Meeting notes and drafts are often more detailed than the minutes actually produced. After counsel and the board of directors approve final minutes, a corporate should carefully consider whether it is necessary to retain secretary notes, non-final minute drafts, and directors' notes from the board meeting. Note that there are many situations (for example, during lawsuits or government investigations) when discarding any corporate materials should only be done on the advice of counsel.

(5) Prompt Review and Approval of Minutes. Minutes should be reviewed and approved promptly by the board. Excessive editing of draft minutes by management before their presentation to the board may be problematic, as such editing could suggest inappropriate after-the-fact changes.
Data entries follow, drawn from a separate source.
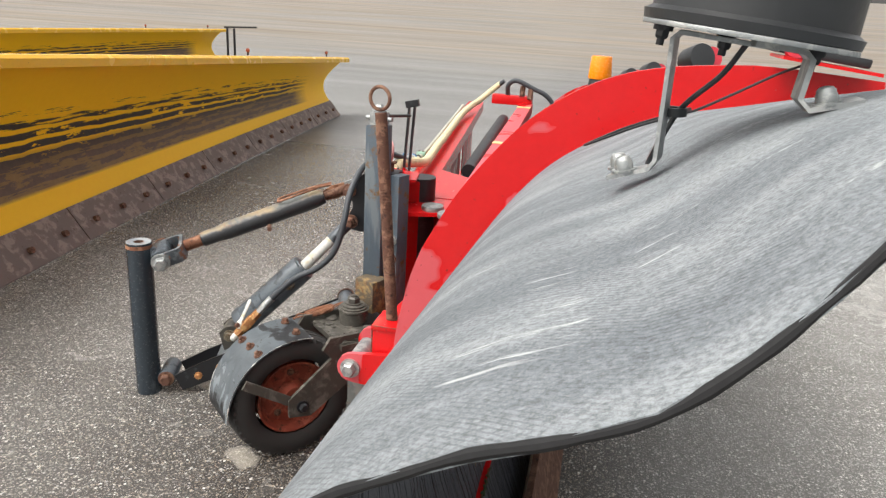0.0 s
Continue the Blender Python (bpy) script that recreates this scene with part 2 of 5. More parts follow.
BAR = worn("grey_link_steel", (0.115, 0.135, 0.13), (0.17, 0.185, 0.17), (0.21, 0.135, 0.06), 0.5, 0.58, 0.5, 0.0, 22, (1, 1, 0.35))
TYRE = plain("old_rubber", (0.030, 0.029, 0.028), 0.75, 0.0, 0.35, 45)
HOSE = plain("rubber_hose", (0.045, 0.052, 0.060), 0.5, 0.0, 0.15)
CREAM = plain("cream_spiral_wrap", (0.62, 0.54, 0.34), 0.55, 0.0, 0.15, 50)
PIPE = plain("zinc_pipe", (0.50, 0.49, 0.42), 0.45, 0.3, 0.2)
BLUE = plain("blue_plastic", (0.07, 0.19, 0.36), 0.45)
GREEN = plain("pale_green_plastic", (0.27, 0.42, 0.33), 0.5)
ORANGE = plain("orange_lens", (0.90, 0.26, 0.01), 0.25, 0.0, 0.08)
PLASTIC = plain("black_plastic", (0.020, 0.022, 0.024), 0.4)
EDGE = plain("torn_black_rubber", (0.007, 0.007, 0.008), 0.85, 0.0, 0.4, 120)
MOSS = plain("moss", (0.035, 0.045, 0.014), 0.9)
DECAL_WHITE = worn("white_sticker", (0.72, 0.67, 0.67), (0.66, 0.55, 0.55), (0.56, 0.28, 0.28), 0.50, 0.66, 0.45, scale=45)
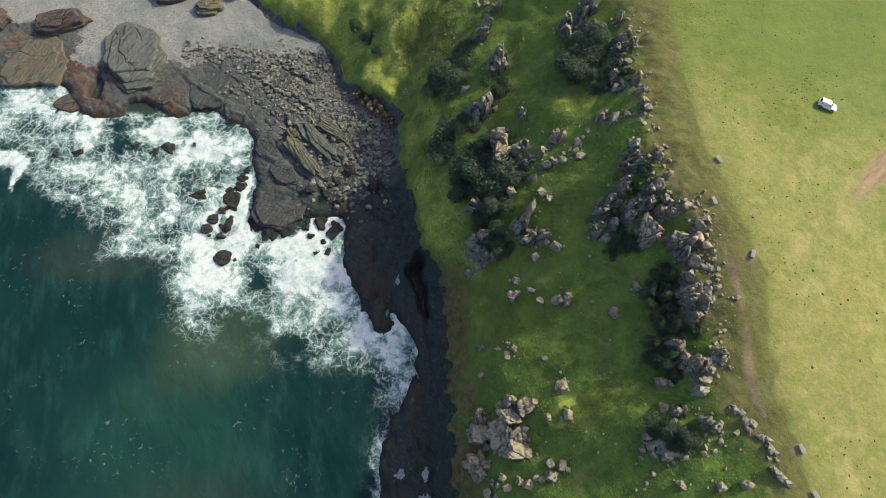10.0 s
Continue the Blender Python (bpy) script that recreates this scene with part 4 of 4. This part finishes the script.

(6) Legally Privileged Matters. Minutes should clearly state which portions of the board discussion are attorney-client privileged, and should confirm (if accurate) that the privileged discussion was conducted in the presence of a lawyer.

Alternately, minutes can state that a privileged discussion between the board and its lawyer occurred, and that separate minutes were taken for the discussion. Clearly identifying privilege in the minutes will make it much easier to later distinguish between privileged and non-privileged discussions.

(7) Transcripts and A/V Recordings. Entities should carefully consider whether they will retain verbatim transcripts or audio/visual tapes of board meetings. Temporarily-stored electronic recordings as an aid to the preparation of the minutes are a common practice. It is likely, however, that in a lawsuit any such existing materials are discoverable. The use of these types of records as permanent meeting records can also discourage the free and honest flow of debate among board members. Note again that there are many situations (for example, during lawsuits or government investigations) when discarding any corporate materials should only be done on the advice of counsel.